Modernization, Industrialization, Urbanization
3 July 2009
Friday
Yesterday in A Note on Quantitative Civilization I quoted from Toynbee to the effect that the present international order is based on Western economic and political principles. Toynbee explicitly acknowledges that these borrowed principles of development do not compromise the non-Western character of the societies that adopt them. While he could be faulted for his untrendy language, which is spectacularly politically incorrect, the spirit of his remarks are very much within the present tradition of recognizing diversity.

In the midst of the urban intensity of downtown Osaka, a traditional Japanese performance art exposition at a street fair.
Not all development leads to Westernization. Contemporary Japan provides an example of modernization, industrialization, and urbanization that does not coincide with Westernization. Japan remains profoundly Japanese in the midst of its technical progress. Japan is a bellweather in this respect, but it is not a model. The rest of Asia would never model itself upon Japan, at least explicitly so. But Japan shows what is possible.

Industrialization Japanese-style: a beautiful crane motif on a sewage access cover in Himeji.
Of what the financial press now calls the BRIC countries — Brazil, Russia, India, and China — the latter two industrializing powers are clearly non-Western, while the former two are on the periphery of Western civilization, or, if you follow Samuel Huntington, belong to two distinct contemporary civilizations, Latin American and Orthodox respectively. (One wonders why the financial press does not call them the CRIB countries.) In any case, as these regional powers develop, as they modernize, urbanize, and industrialize, they will not be Westernizing. Their societies are and will be experiencing wrenching social changes and profound dislocation, but this will be the result of the transition to a fully modern economic system, not the result of “Westernization.”
With India and China it seems to be pretty clearly the case that they want to join what Toynbee called the “world-wide comity of states” but that they will do so on their own terms. Like Japan, they will modernize, industrialize, and urbanize but all without Westernizing. …
Previously I have observed that the US represents the society most transformed by industrialization because its society was the least mature and established at the time of its industrialization (and perhaps also more intrinsically flexible). If other countries come to resemble the US as they develop, it is because the US is the raw product of development with the least admixture of history, culture, and social tradition.
One of the great fears that seems to be prompted by globalization, that great contemporary bogeyman, is that of cultural homogenization. The ideologically motivated left likes to formulate this in terms of “cultural hegemony” and to formulate parallels between the imposition of military and economic regimes upon poorer and weaker nation-states and the “imposition” of a cultural regime upon similarly disadvantaged nation-states. I touched only briefly on this question in Evo Morales’ Ideologist, about the career of Bolivia’s Vice President, Álvaro García Linera, since García Linera has been deeply influenced by Antonio Gramsci, and Gramsci’s formulations are pretty much responsible for making cultural hegemony the hot topic that it is today.

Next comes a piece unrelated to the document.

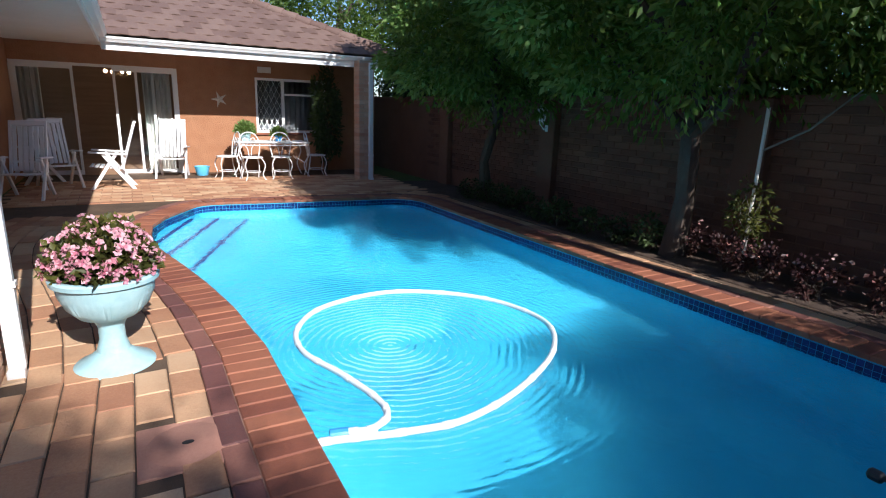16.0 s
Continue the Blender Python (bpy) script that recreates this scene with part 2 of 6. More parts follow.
# ---- materials ----
def surface(name, colours, rough=0.7, metal=0.0, grain=40.0, patch=3.0, bump=0.15, bump_scale=None, dirt=0.0, dirt_colour=(0.05, 0.04, 0.03),
            per_piece=0.0, spec=0.4, rough_var=0.12, stretch=(1, 1, 1), vor=0.0):
    """A procedural surface: colours ranged over by noise at two scales, with dirt, relief and, per piece, a shift of its own."""
    m = bpy.data.materials.new(name)
    m.use_nodes = True
    t = m.node_tree
    N, K = t.nodes, t.links.new
    b = N["Principled BSDF"]
    co = N.new("ShaderNodeTexCoord")
    mp = N.new("ShaderNodeMapping")
    mp.inputs["Scale"].default_value = stretch
    geo = N.new("ShaderNodeNewGeometry")
    K(geo.outputs["Position"], mp.inputs[0])
    fine, big = N.new("ShaderNodeTexNoise"), N.new("ShaderNodeTexNoise")
    fine.inputs["Scale"].default_value, fine.inputs["Detail"].default_value, fine.inputs["Roughness"].default_value = grain, 5, 0.65
    big.inputs["Scale"].default_value, big.inputs["Detail"].default_value = patch, 4
    K(mp.outputs[0], fine.inputs["Vector"])
    K(mp.outputs[0], big.inputs["Vector"])
    mix = N.new("ShaderNodeMath")
    mix.operation = "MULTIPLY_ADD"
    mix.inputs[1].default_value = 0.45
    K(fine.outputs[0], mix.inputs[0])
    sc = N.new("ShaderNodeMath")
    sc.operation = "MULTIPLY"
    sc.inputs[1].default_value = 0.55
    K(big.outputs[0], sc.inputs[0])
    K(sc.outputs[0], mix.inputs[2])
    fac = mix.outputs[0]
    if per_piece:
        oi = N.new("ShaderNodeObjectInfo")
        ad = N.new("ShaderNodeMath")
        ad.operation = "ADD"
        K(oi.outputs["Random"], ad.inputs[0])
        K(geo.outputs["Random Per Island"], ad.inputs[1])
        fr = N.new("ShaderNodeMath")
        fr.operation = "FRACT"
        K(ad.outputs[0], fr.inputs[0])
        ml = N.new("ShaderNodeMath")
        ml.operation = "MULTIPLY_ADD"
        ml.inputs[1].default_value, ml.inputs[2].default_value = per_piece, -per_piece / 2
        K(fr.outputs[0], ml.inputs[0])
        a2 = N.new("ShaderNodeMath")
        a2.operation = "ADD"
        K(fac, a2.inputs[0])
        K(ml.outputs[0], a2.inputs[1])
        fac = a2.outputs[0]
    ramp_n = N.new("ShaderNodeValToRGB")
    els = ramp_n.color_ramp.elements
    lo, hi = (0.3, 0.7) if not per_piece else (0.12, 0.88)
    for i, c in enumerate(colours):
        at = lo + (hi - lo) * i / max(1, len(colours) - 1)
        e = els[i] if i < 2 else els.new(at)
        e.position, e.color = at, (*c, 1)
    if len(colours) > 2:
        els[0].position = lo
        for i, c in enumerate(colours):
            els[i].color = (*c, 1)
    K(fac, ramp_n.inputs[0])
    col = ramp_n.outputs[0]
    if dirt:
        dn = N.new("ShaderNodeTexNoise")
        dn.inputs["Scale"].default_value, dn.inputs["Detail"].default_value, dn.inputs["Roughness"].default_value = patch * 1.7, 7, 0.7
        K(mp.outputs[0], dn.inputs["Vector"])
        dr = N.new("ShaderNodeMapRange")
        dr.inputs[1].default_value, dr.inputs[2].default_value, dr.inputs[4].default_value = 0.48, 0.75, dirt
        K(dn.outputs[0], dr.inputs[0])
        mx = N.new("ShaderNodeMix")
        mx.data_type = "RGBA"
        K(dr.outputs[0], mx.inputs[0])
        K(col, mx.inputs[6])
        mx.inputs[7].default_value = (*dirt_colour, 1)
        col = mx.outputs[2]
    K(col, b.inputs["Base Color"])
    rr = N.new("ShaderNodeMapRange")
    rr.inputs[3].default_value, rr.inputs[4].default_value = max(0.02, rough - rough_var), min(1, rough + rough_var)
    K(fine.outputs[0], rr.inputs[0])
    K(rr.outputs[0], b.inputs["Roughness"])
    b.inputs["Metallic"].default_value = metal
    b.inputs["Specular IOR Level"].default_value = spec
    if bump:
        bn = N.new("ShaderNodeBump")
        bn.inputs["Strength"].default_value, bn.inputs["Distance"].default_value = bump, 0.02
        src = fine.outputs[0]
        if bump_scale:
            b2 = N.new("ShaderNodeTexNoise")
            b2.inputs["Scale"].default_value, b2.inputs["Detail"].default_value = bump_scale, 6
            K(mp.outputs[0], b2.inputs["Vector"])
            src = b2.outputs[0]
        if vor:
            v = N.new("ShaderNodeTexVoronoi")
            v.inputs["Scale"].default_value = vor
            K(mp.outputs[0], v.inputs["Vector"])
            src = v.outputs["Distance"]
        K(src, bn.inputs["Height"])
        K(bn.outputs[0], b.inputs["Normal"])
    return m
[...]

Antonio Gramsci, Marxist philosopher and big hair afficianado.
The cultural homogenization that seems to make economically developing countries approximate the US the further their development progresses is a function of convergent evolution, not cultural hegemony. Similar selection forces are at work, so similar social structures are the result. There are only so many ways to construct a city from concrete, steel, and glass, and so it happens that most contemporary conurbations look alike.

Viewed from a distance, a contemporary Japanese city and a contemporary American city are indistinguishable, like two threads, black and white, held at arm's length at twilight. But up close, profound differences are obvious. Seeing the big picture is just as important as seeing the details.